The Last Resort features the work of collaborators Gary Monroe and Andy Sweet.
Gary Monroe, a native of Miami Beach, received a master's degree in fine arts from the University of Colorado at Boulder in 1977. Upon returning home, he photographed the old world Jewish community that characterized South Beach. Since 1984 he has photographed throughout Haiti, and later looked at tourism across Florida, especially the "rite of passage" of vacationers at Disney World. He also "wanders aimlessly" to photograph in other countries – Brazil, Israel, Cuba, India, Trinidad, Poland and Egypt to name a few. Recently he has been looking at the landscape, especially the transformation of place due to corporate-driven planning.
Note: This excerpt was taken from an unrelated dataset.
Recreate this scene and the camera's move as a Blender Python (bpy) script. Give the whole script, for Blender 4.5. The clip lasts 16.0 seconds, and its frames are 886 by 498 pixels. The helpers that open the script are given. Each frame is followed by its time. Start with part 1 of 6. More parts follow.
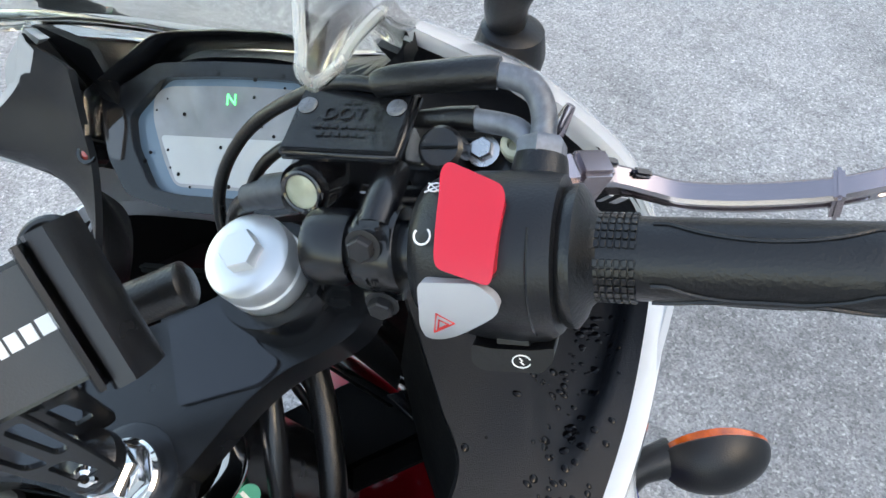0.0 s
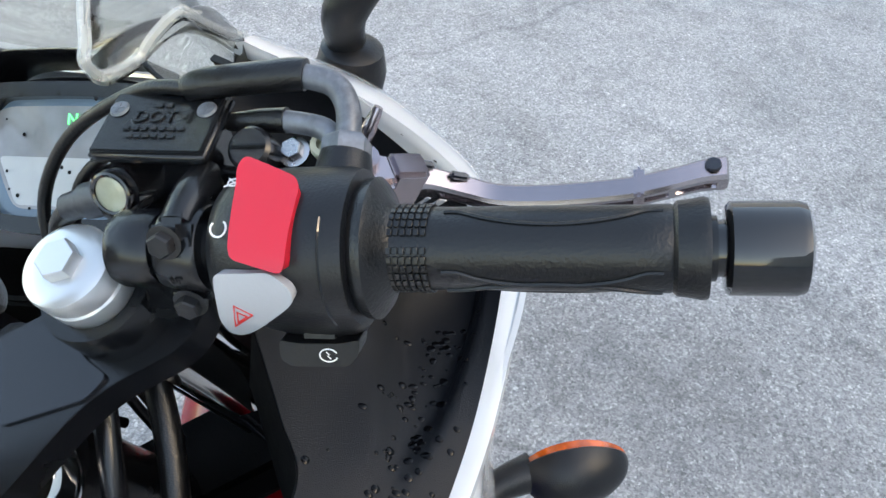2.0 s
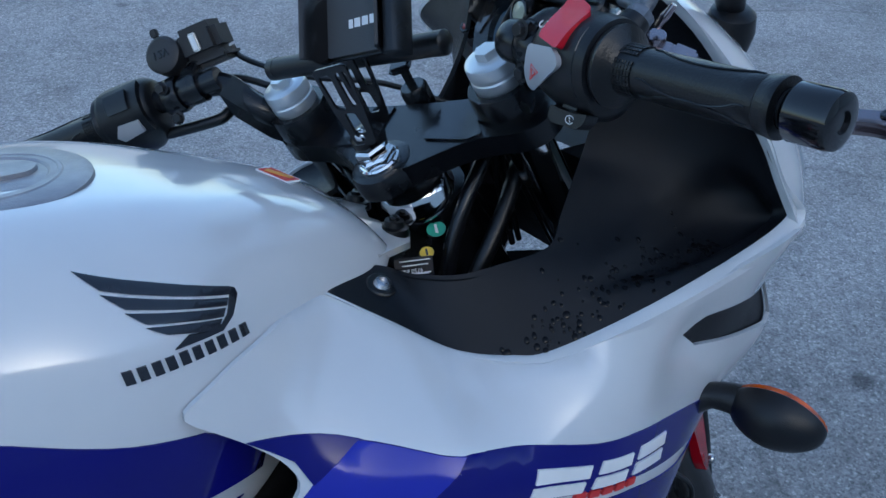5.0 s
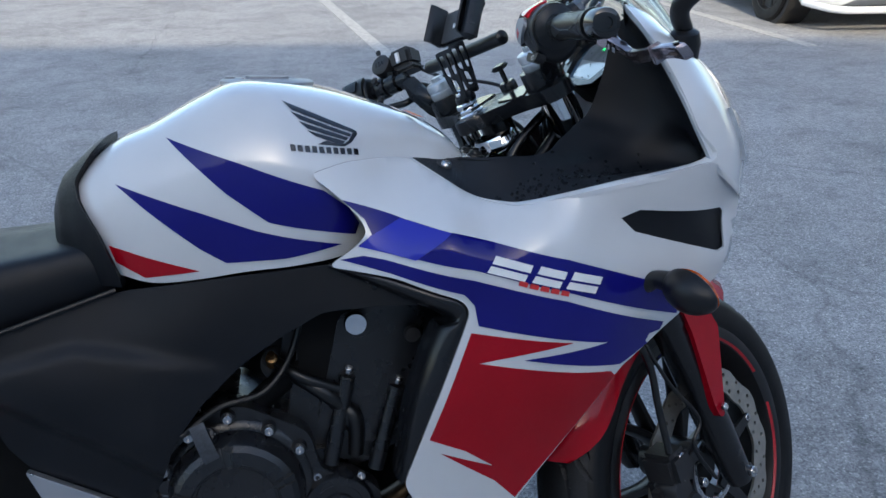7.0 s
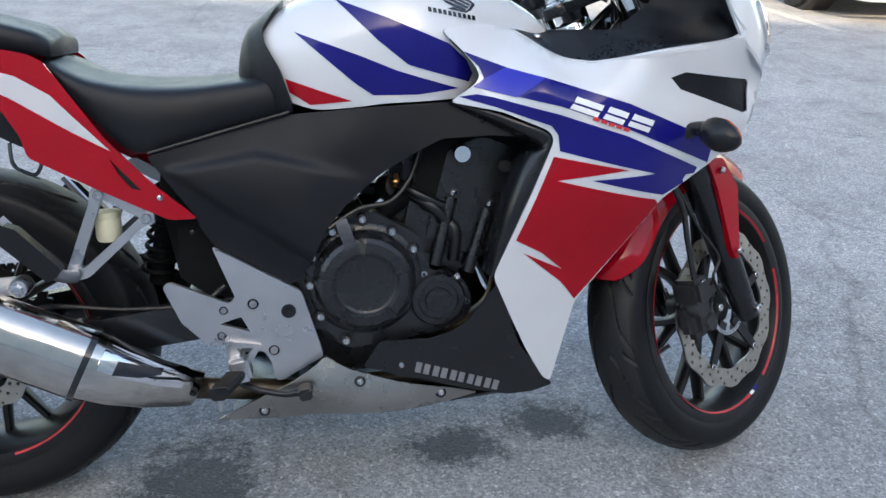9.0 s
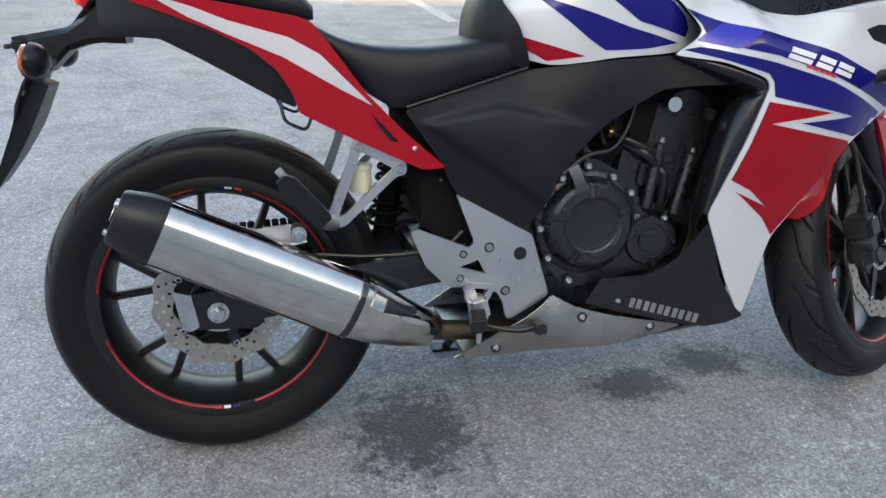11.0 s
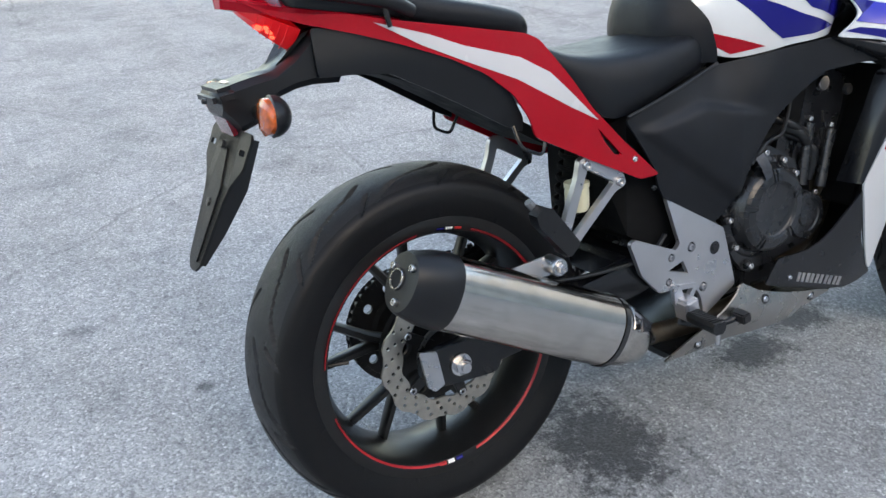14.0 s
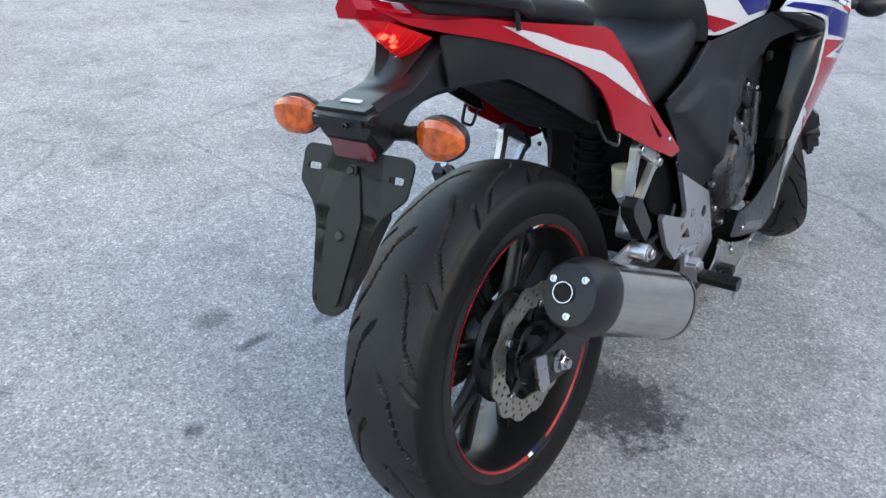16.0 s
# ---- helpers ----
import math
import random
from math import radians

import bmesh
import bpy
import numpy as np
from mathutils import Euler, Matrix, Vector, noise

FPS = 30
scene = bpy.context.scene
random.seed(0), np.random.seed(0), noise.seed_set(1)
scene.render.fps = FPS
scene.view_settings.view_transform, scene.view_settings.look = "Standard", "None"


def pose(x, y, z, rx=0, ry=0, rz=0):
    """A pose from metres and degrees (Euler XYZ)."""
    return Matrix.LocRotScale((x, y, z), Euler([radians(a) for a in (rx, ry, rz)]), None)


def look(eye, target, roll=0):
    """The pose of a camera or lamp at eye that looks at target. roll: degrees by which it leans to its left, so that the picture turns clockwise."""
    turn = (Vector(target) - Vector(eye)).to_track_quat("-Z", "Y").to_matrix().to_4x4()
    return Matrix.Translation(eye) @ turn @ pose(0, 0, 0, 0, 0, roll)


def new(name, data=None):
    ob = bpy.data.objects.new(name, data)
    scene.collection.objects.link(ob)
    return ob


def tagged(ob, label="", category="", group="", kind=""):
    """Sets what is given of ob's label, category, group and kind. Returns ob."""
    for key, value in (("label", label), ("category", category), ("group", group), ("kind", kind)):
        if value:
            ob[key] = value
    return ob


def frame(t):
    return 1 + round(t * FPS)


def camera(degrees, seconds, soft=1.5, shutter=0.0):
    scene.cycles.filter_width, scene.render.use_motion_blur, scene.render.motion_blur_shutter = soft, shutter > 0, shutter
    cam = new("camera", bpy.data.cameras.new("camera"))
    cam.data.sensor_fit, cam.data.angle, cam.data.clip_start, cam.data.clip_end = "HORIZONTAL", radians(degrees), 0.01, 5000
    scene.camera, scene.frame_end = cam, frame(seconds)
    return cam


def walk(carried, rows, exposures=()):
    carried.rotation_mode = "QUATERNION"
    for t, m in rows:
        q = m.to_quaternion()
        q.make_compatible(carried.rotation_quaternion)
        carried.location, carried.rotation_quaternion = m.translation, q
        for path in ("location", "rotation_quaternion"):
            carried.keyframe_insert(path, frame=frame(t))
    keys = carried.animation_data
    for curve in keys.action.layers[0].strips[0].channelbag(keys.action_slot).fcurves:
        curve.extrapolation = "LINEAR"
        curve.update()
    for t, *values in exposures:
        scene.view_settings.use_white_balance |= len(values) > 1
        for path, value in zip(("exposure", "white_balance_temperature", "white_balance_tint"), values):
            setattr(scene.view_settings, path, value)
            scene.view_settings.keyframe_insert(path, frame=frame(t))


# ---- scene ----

Monroe is the author of 15 books on Florida art and artists, including The Highwaymen: Florida's African-American Landscape Painters. A Fullbrgiht fellow, he's received grants from the National Endowment of the Arts, Southeast College Arts Conference and fellowships from the Florida Humanities Council and the Florida Division of Cultural Affairs. Monroe’s work is distinguished by spontaneity and sureness, a knowing in the moment that has led to fresh, responsive imagery. His photographs are less didactic than they are inspired by wonder. He is presently a professor of Visual arts at Daytona State College.
Andy Sweet returned home to Miami Beach after receiving a Masters degree in Fine Arts from the University of Colorado at Boulder in 1977, to photograph the old world Jewish culture that then distinguished South Beach. While in graduate school, Andy was part of a small faction of young artist-photographers who were discovering the creative possibilities of color imagery. His beach-ball hues perfectly described the vivid light and lively culture he explored and portrayed, a culture that many others found bleak and pedestrian. Andy’s aesthetic was as fresh as his colors. He rejected formalist theory and idea-driven imagery in favor of immediate and unmediated responses, of living it up and aligning himself with the people he knew he was privileged to photograph. Andy admired the work of Diane Arbus, and like her he rejected the notion of self-conscious art making. The pure and spirited photograph was what mattered. He knew he was an artist but his aesthetic, his intellect, and his ego required that he conceal this fact in service of achieving the caliber of photograph he desired. Intuitive, but certain, each click of his camera’s shutter release was an affirmation.